> [SUPPLIED MATERIAL]:
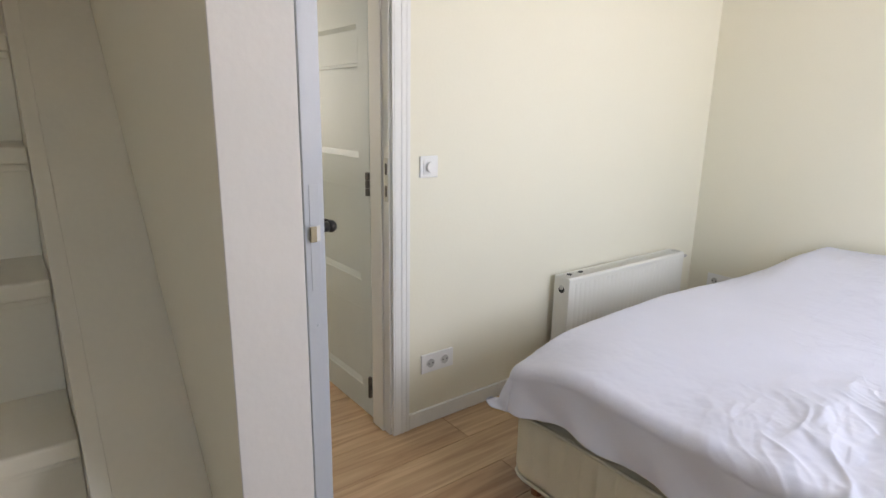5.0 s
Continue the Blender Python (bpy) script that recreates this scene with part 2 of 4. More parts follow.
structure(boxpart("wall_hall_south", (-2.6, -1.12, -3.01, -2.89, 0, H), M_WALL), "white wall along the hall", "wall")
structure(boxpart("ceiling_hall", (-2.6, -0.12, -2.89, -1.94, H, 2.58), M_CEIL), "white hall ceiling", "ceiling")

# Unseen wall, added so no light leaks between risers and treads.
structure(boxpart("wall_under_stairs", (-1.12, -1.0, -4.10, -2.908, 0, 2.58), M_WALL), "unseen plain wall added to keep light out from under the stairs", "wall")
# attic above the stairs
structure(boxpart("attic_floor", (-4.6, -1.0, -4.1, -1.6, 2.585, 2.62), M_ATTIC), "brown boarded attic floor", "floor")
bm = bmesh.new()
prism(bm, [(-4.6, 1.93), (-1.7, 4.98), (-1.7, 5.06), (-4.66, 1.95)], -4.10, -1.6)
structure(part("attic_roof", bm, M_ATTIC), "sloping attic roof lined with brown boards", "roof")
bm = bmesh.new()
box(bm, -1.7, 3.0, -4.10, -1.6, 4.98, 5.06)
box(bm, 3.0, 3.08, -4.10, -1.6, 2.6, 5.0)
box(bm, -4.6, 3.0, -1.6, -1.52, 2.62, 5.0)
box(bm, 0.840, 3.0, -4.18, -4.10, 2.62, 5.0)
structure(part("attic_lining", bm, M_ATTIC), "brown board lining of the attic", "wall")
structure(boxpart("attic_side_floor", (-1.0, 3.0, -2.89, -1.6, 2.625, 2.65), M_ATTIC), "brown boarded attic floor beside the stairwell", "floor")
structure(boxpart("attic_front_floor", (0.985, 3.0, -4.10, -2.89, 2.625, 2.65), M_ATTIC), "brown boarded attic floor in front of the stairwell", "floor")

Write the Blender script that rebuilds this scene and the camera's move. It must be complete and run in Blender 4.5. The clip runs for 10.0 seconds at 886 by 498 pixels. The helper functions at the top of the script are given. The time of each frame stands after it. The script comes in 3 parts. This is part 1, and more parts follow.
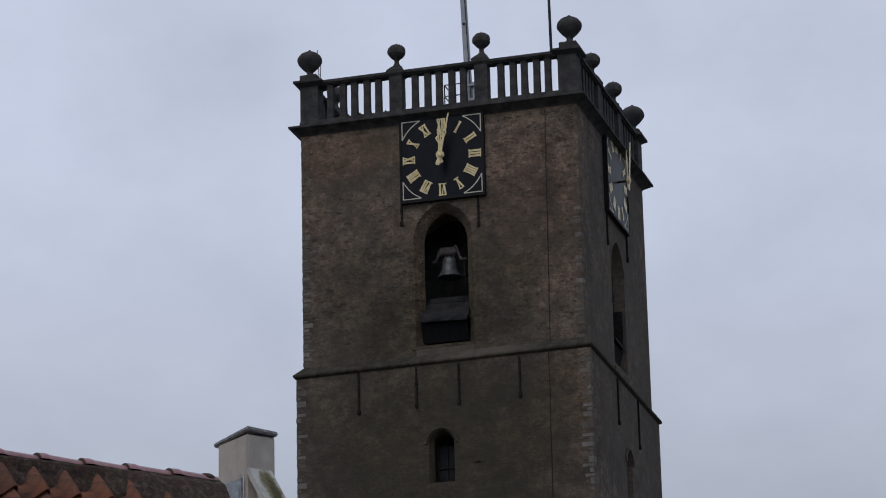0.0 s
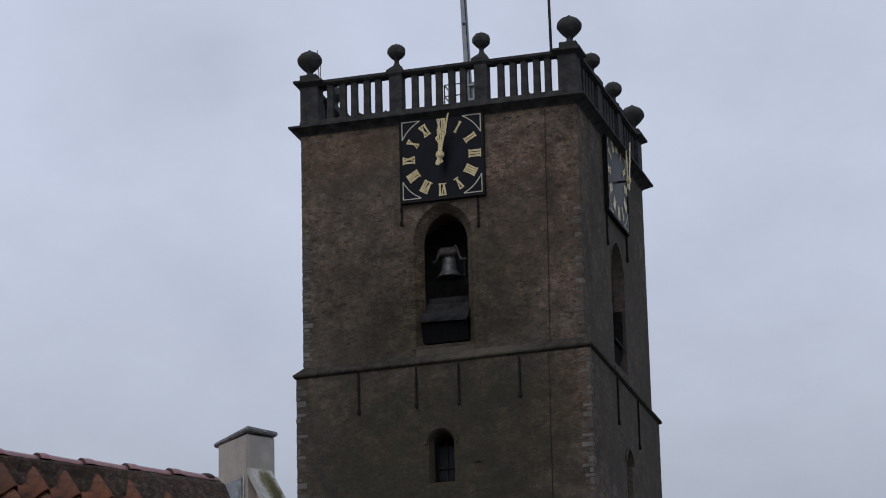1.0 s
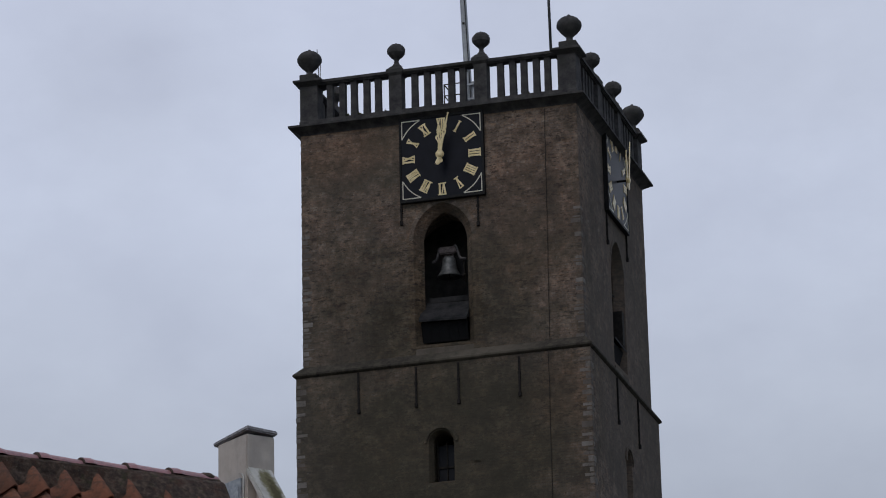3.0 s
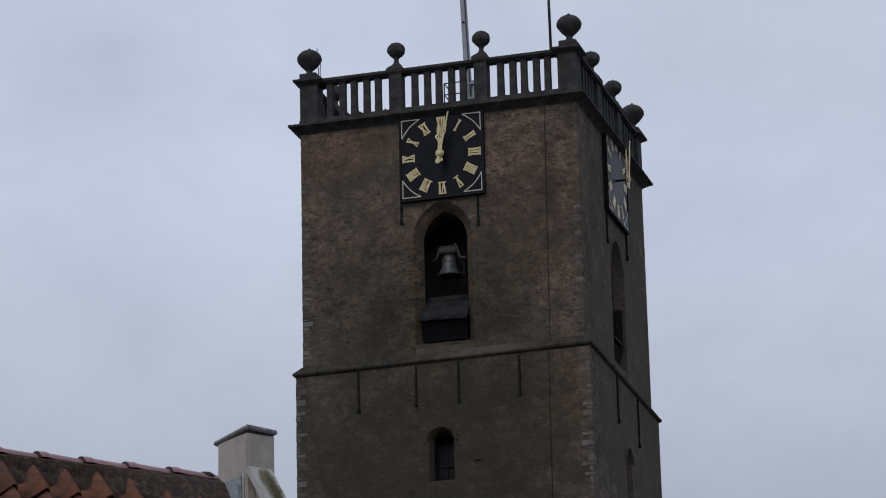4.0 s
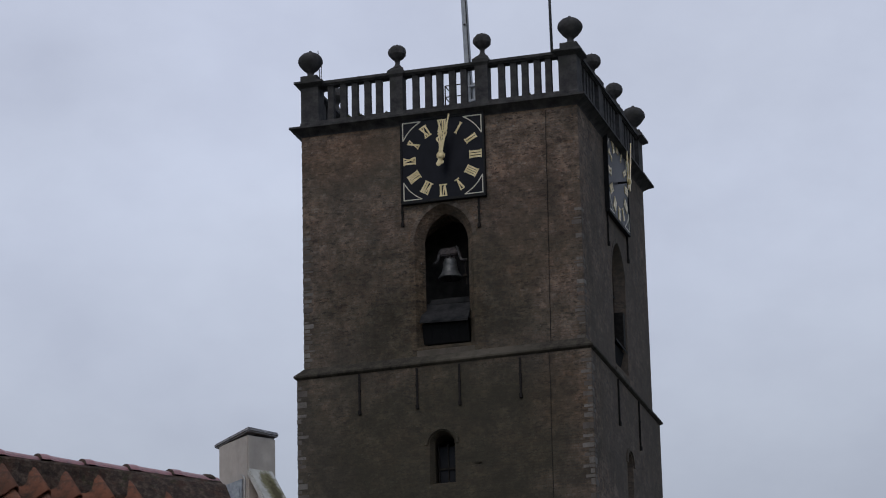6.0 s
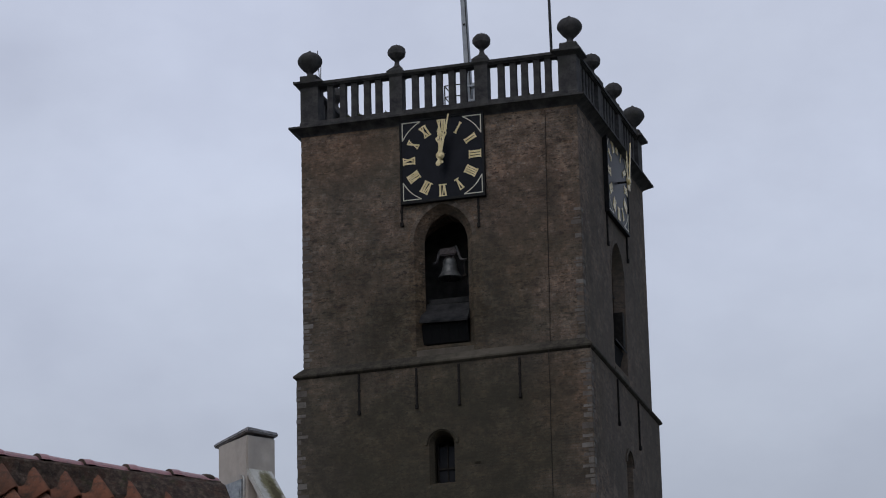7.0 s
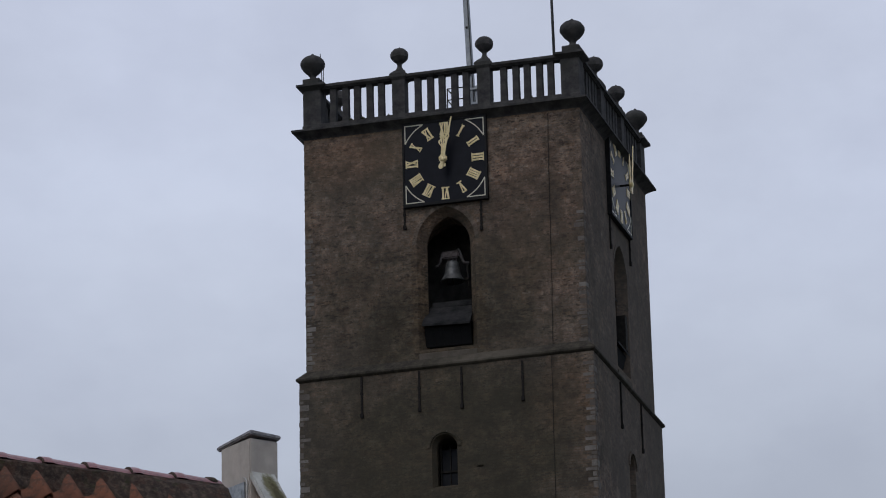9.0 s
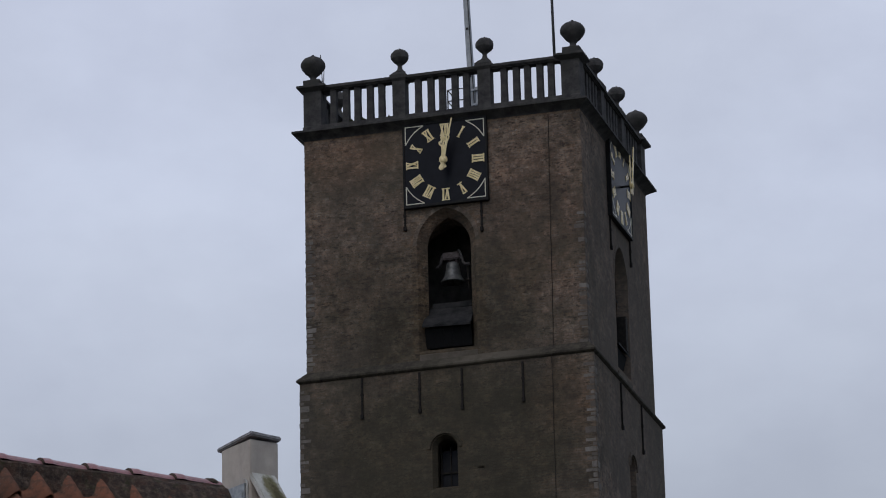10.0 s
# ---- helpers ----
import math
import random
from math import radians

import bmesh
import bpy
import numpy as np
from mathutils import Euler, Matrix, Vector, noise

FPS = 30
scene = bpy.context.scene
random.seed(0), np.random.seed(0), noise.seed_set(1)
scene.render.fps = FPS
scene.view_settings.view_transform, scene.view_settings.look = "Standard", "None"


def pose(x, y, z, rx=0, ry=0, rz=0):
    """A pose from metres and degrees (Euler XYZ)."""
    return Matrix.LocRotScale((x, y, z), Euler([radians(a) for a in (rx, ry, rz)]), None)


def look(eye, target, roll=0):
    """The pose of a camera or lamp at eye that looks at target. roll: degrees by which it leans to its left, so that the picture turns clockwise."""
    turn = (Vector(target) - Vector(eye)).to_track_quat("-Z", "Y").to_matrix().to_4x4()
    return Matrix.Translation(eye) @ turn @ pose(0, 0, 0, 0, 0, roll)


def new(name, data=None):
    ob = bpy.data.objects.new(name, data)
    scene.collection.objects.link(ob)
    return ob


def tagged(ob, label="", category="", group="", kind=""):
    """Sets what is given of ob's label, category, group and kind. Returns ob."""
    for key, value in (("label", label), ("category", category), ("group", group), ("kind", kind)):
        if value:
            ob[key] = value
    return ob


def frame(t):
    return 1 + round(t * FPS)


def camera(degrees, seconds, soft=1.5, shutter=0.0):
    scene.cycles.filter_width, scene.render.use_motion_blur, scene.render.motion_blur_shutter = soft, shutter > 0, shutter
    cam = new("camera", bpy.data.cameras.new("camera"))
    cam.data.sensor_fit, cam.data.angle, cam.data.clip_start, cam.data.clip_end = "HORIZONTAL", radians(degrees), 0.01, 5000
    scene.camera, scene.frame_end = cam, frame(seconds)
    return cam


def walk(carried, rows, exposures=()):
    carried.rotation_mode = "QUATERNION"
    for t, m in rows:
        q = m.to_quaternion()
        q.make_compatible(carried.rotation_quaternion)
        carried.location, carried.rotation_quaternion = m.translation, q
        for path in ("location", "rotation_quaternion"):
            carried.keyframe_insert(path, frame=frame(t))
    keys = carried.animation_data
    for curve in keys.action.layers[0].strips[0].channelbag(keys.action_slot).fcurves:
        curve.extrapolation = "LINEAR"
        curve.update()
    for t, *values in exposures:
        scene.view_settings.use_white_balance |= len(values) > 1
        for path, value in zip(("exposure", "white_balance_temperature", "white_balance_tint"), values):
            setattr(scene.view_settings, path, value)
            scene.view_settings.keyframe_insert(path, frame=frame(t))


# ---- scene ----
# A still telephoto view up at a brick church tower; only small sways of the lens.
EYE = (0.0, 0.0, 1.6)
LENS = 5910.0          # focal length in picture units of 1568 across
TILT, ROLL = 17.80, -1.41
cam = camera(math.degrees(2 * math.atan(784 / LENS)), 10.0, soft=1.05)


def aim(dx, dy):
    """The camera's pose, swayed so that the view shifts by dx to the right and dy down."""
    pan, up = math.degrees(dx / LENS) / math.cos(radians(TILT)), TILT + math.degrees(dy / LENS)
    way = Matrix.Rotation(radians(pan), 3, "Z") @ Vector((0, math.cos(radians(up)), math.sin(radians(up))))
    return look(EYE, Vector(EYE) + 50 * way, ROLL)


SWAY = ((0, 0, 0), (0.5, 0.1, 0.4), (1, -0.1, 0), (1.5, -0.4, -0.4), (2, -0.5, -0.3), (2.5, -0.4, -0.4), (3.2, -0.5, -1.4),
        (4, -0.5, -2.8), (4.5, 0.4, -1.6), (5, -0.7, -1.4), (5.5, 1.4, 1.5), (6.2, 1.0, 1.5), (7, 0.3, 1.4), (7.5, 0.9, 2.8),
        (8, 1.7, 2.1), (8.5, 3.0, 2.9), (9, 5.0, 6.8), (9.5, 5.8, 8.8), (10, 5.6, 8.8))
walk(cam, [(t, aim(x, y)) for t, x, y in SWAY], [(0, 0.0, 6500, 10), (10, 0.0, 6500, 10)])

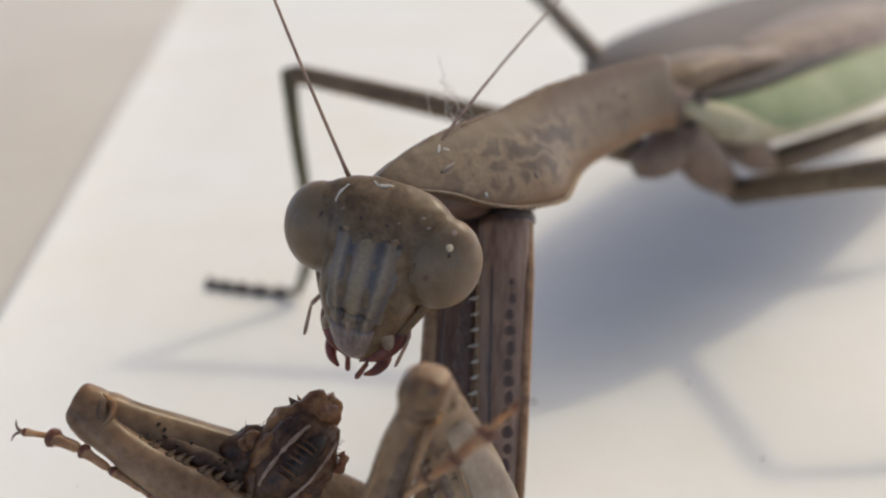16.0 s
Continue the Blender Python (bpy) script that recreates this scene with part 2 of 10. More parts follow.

> [EXERCISE TASK]: In your copy, leave out the pictures and reproduce the material above exactly.

> [FINISHED EXERCISE]:
5.0 s
Continue the Blender Python (bpy) script that recreates this scene with part 2 of 4. More parts follow.
structure(boxpart("wall_hall_south", (-2.6, -1.12, -3.01, -2.89, 0, H), M_WALL), "white wall along the hall", "wall")
structure(boxpart("ceiling_hall", (-2.6, -0.12, -2.89, -1.94, H, 2.58), M_CEIL), "white hall ceiling", "ceiling")

# Unseen wall, added so no light leaks between risers and treads.
structure(boxpart("wall_under_stairs", (-1.12, -1.0, -4.10, -2.908, 0, 2.58), M_WALL), "unseen plain wall added to keep light out from under the stairs", "wall")
# attic above the stairs
structure(boxpart("attic_floor", (-4.6, -1.0, -4.1, -1.6, 2.585, 2.62), M_ATTIC), "brown boarded attic floor", "floor")
bm = bmesh.new()
prism(bm, [(-4.6, 1.93), (-1.7, 4.98), (-1.7, 5.06), (-4.66, 1.95)], -4.10, -1.6)
structure(part("attic_roof", bm, M_ATTIC), "sloping attic roof lined with brown boards", "roof")
bm = bmesh.new()
box(bm, -1.7, 3.0, -4.10, -1.6, 4.98, 5.06)
box(bm, 3.0, 3.08, -4.10, -1.6, 2.6, 5.0)
box(bm, -4.6, 3.0, -1.6, -1.52, 2.62, 5.0)
box(bm, 0.840, 3.0, -4.18, -4.10, 2.62, 5.0)
structure(part("attic_lining", bm, M_ATTIC), "brown board lining of the attic", "wall")
structure(boxpart("attic_side_floor", (-1.0, 3.0, -2.89, -1.6, 2.625, 2.65), M_ATTIC), "brown boarded attic floor beside the stairwell", "floor")
structure(boxpart("attic_front_floor", (0.985, 3.0, -4.10, -2.89, 2.625, 2.65), M_ATTIC), "brown boarded attic floor in front of the stairwell", "floor")

Write the Blender script that rebuilds this scene and the camera's move. It must be complete and run in Blender 4.5. The clip runs for 10.0 seconds at 886 by 498 pixels. The helper functions at the top of the script are given. The time of each frame stands after it. The script comes in 3 parts. This is part 1, and more parts follow.
0.0 s
1.0 s
3.0 s
4.0 s
6.0 s
7.0 s
9.0 s
10.0 s
# ---- helpers ----
import math
import random
from math import radians

import bmesh
import bpy
import numpy as np
from mathutils import Euler, Matrix, Vector, noise

FPS = 30
scene = bpy.context.scene
random.seed(0), np.random.seed(0), noise.seed_set(1)
scene.render.fps = FPS
scene.view_settings.view_transform, scene.view_settings.look = "Standard", "None"


def pose(x, y, z, rx=0, ry=0, rz=0):
    """A pose from metres and degrees (Euler XYZ)."""
    return Matrix.LocRotScale((x, y, z), Euler([radians(a) for a in (rx, ry, rz)]), None)


def look(eye, target, roll=0):
    """The pose of a camera or lamp at eye that looks at target. roll: degrees by which it leans to its left, so that the picture turns clockwise."""
    turn = (Vector(target) - Vector(eye)).to_track_quat("-Z", "Y").to_matrix().to_4x4()
    return Matrix.Translation(eye) @ turn @ pose(0, 0, 0, 0, 0, roll)


def new(name, data=None):
    ob = bpy.data.objects.new(name, data)
    scene.collection.objects.link(ob)
    return ob


def tagged(ob, label="", category="", group="", kind=""):
    """Sets what is given of ob's label, category, group and kind. Returns ob."""
    for key, value in (("label", label), ("category", category), ("group", group), ("kind", kind)):
        if value:
            ob[key] = value
    return ob


def frame(t):
    return 1 + round(t * FPS)


def camera(degrees, seconds, soft=1.5, shutter=0.0):
    scene.cycles.filter_width, scene.render.use_motion_blur, scene.render.motion_blur_shutter = soft, shutter > 0, shutter
    cam = new("camera", bpy.data.cameras.new("camera"))
    cam.data.sensor_fit, cam.data.angle, cam.data.clip_start, cam.data.clip_end = "HORIZONTAL", radians(degrees), 0.01, 5000
    scene.camera, scene.frame_end = cam, frame(seconds)
    return cam


def walk(carried, rows, exposures=()):
    carried.rotation_mode = "QUATERNION"
    for t, m in rows:
        q = m.to_quaternion()
        q.make_compatible(carried.rotation_quaternion)
        carried.location, carried.rotation_quaternion = m.translation, q
        for path in ("location", "rotation_quaternion"):
            carried.keyframe_insert(path, frame=frame(t))
    keys = carried.animation_data
    for curve in keys.action.layers[0].strips[0].channelbag(keys.action_slot).fcurves:
        curve.extrapolation = "LINEAR"
        curve.update()
    for t, *values in exposures:
        scene.view_settings.use_white_balance |= len(values) > 1
        for path, value in zip(("exposure", "white_balance_temperature", "white_balance_tint"), values):
            setattr(scene.view_settings, path, value)
            scene.view_settings.keyframe_insert(path, frame=frame(t))


# ---- scene ----
# A still telephoto view up at a brick church tower; only small sways of the lens.
EYE = (0.0, 0.0, 1.6)
LENS = 5910.0          # focal length in picture units of 1568 across
TILT, ROLL = 17.80, -1.41
cam = camera(math.degrees(2 * math.atan(784 / LENS)), 10.0, soft=1.05)


def aim(dx, dy):
    """The camera's pose, swayed so that the view shifts by dx to the right and dy down."""
    pan, up = math.degrees(dx / LENS) / math.cos(radians(TILT)), TILT + math.degrees(dy / LENS)
    way = Matrix.Rotation(radians(pan), 3, "Z") @ Vector((0, math.cos(radians(up)), math.sin(radians(up))))
    return look(EYE, Vector(EYE) + 50 * way, ROLL)


SWAY = ((0, 0, 0), (0.5, 0.1, 0.4), (1, -0.1, 0), (1.5, -0.4, -0.4), (2, -0.5, -0.3), (2.5, -0.4, -0.4), (3.2, -0.5, -1.4),
        (4, -0.5, -2.8), (4.5, 0.4, -1.6), (5, -0.7, -1.4), (5.5, 1.4, 1.5), (6.2, 1.0, 1.5), (7, 0.3, 1.4), (7.5, 0.9, 2.8),
        (8, 1.7, 2.1), (8.5, 3.0, 2.9), (9, 5.0, 6.8), (9.5, 5.8, 8.8), (10, 5.6, 8.8))
walk(cam, [(t, aim(x, y)) for t, x, y in SWAY], [(0, 0.0, 6500, 10), (10, 0.0, 6500, 10)])

16.0 s
Continue the Blender Python (bpy) script that recreates this scene with part 2 of 10. More parts follow.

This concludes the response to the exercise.